**GOAL**
Without the pictures, write out all the lines below exactly as they appear.

+++

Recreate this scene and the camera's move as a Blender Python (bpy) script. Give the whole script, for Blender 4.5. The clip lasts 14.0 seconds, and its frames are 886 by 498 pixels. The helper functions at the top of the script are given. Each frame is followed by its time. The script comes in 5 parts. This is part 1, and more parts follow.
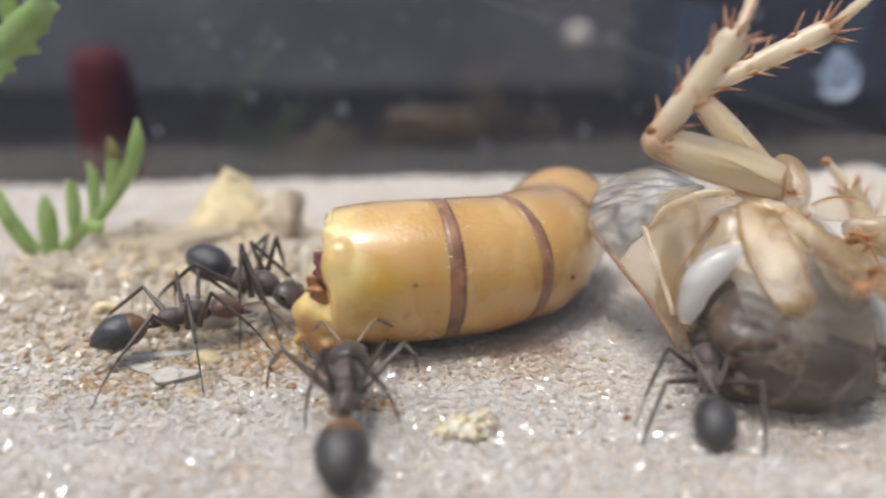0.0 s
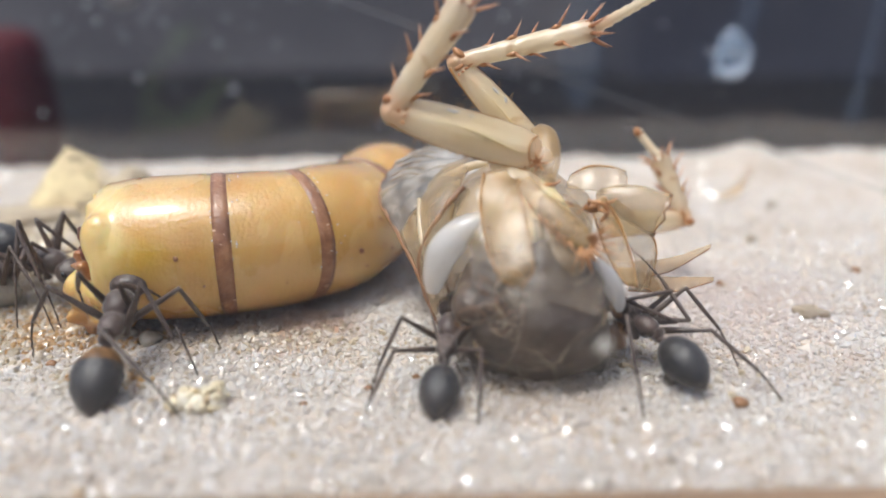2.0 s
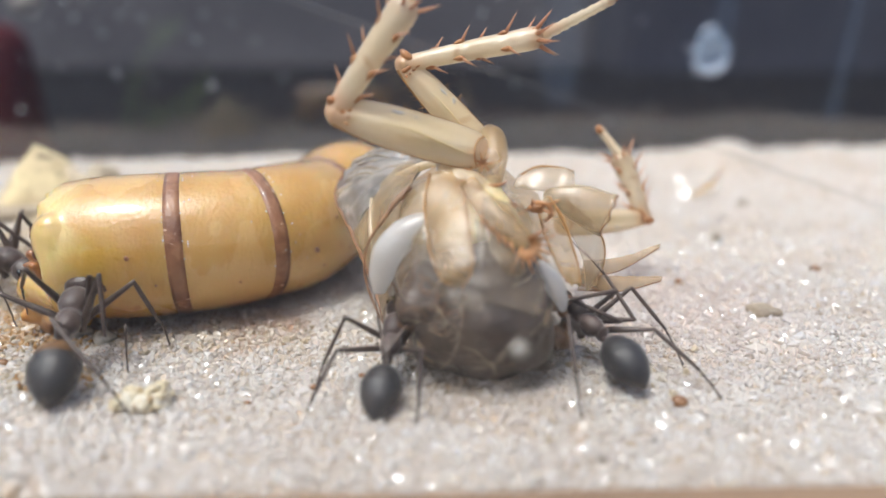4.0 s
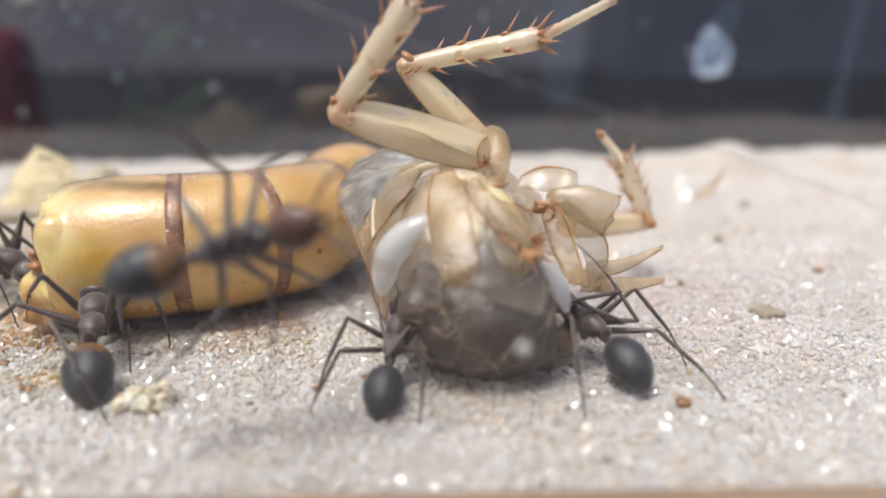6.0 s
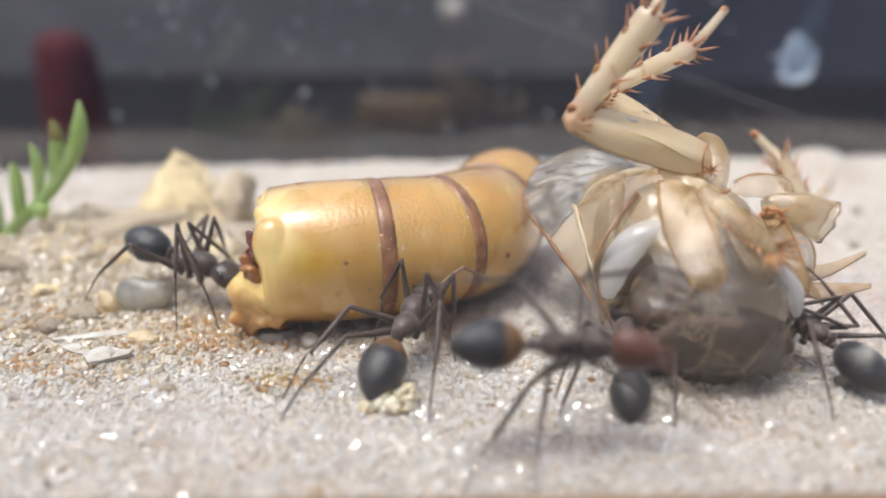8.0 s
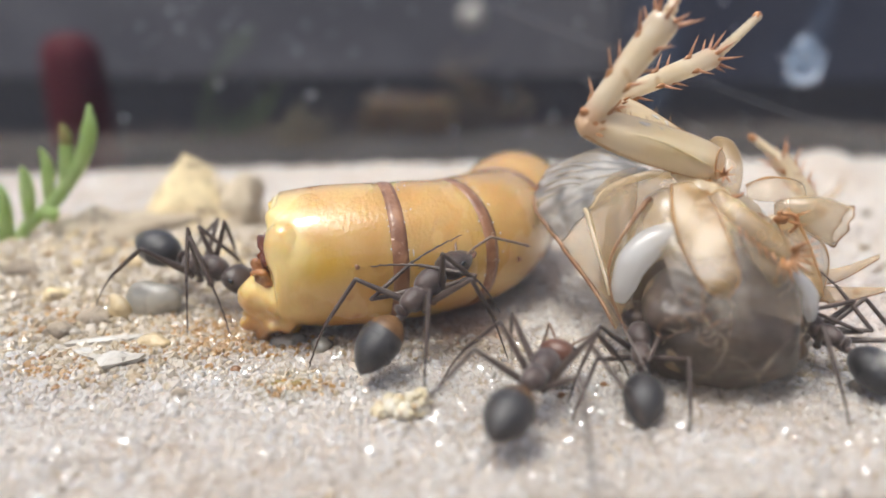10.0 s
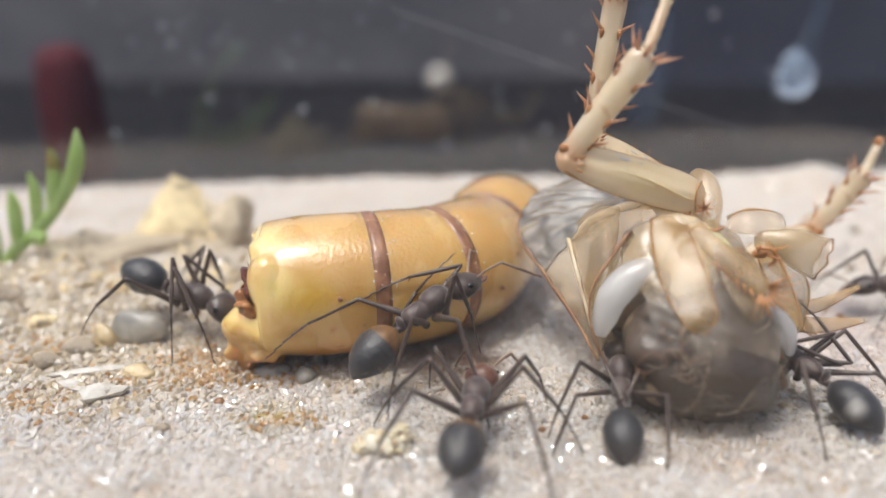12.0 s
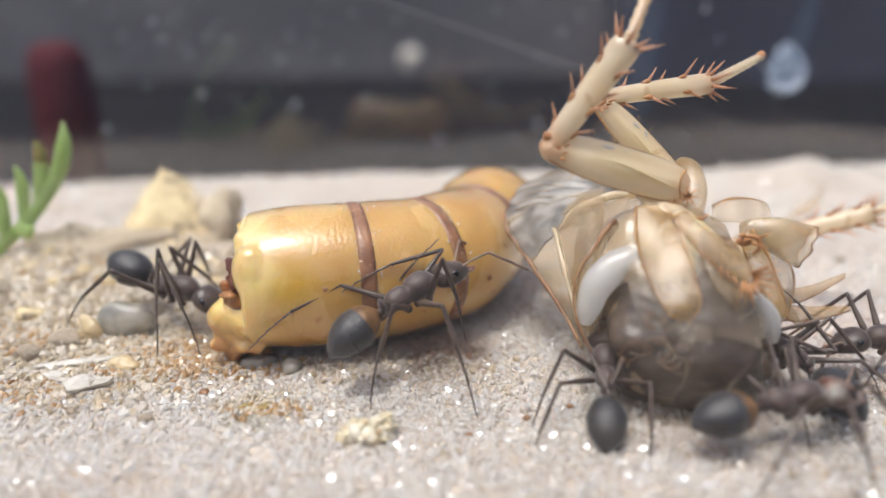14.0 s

+++

**ANSWER TO THE EXERCISE**
Recreate this scene and the camera's move as a Blender Python (bpy) script. Give the whole script, for Blender 4.5. The clip lasts 14.0 seconds, and its frames are 886 by 498 pixels. The helper functions at the top of the script are given. Each frame is followed by its time. The script comes in 5 parts. This is part 1, and more parts follow.
0.0 s
2.0 s
4.0 s
6.0 s
8.0 s
10.0 s
12.0 s
14.0 s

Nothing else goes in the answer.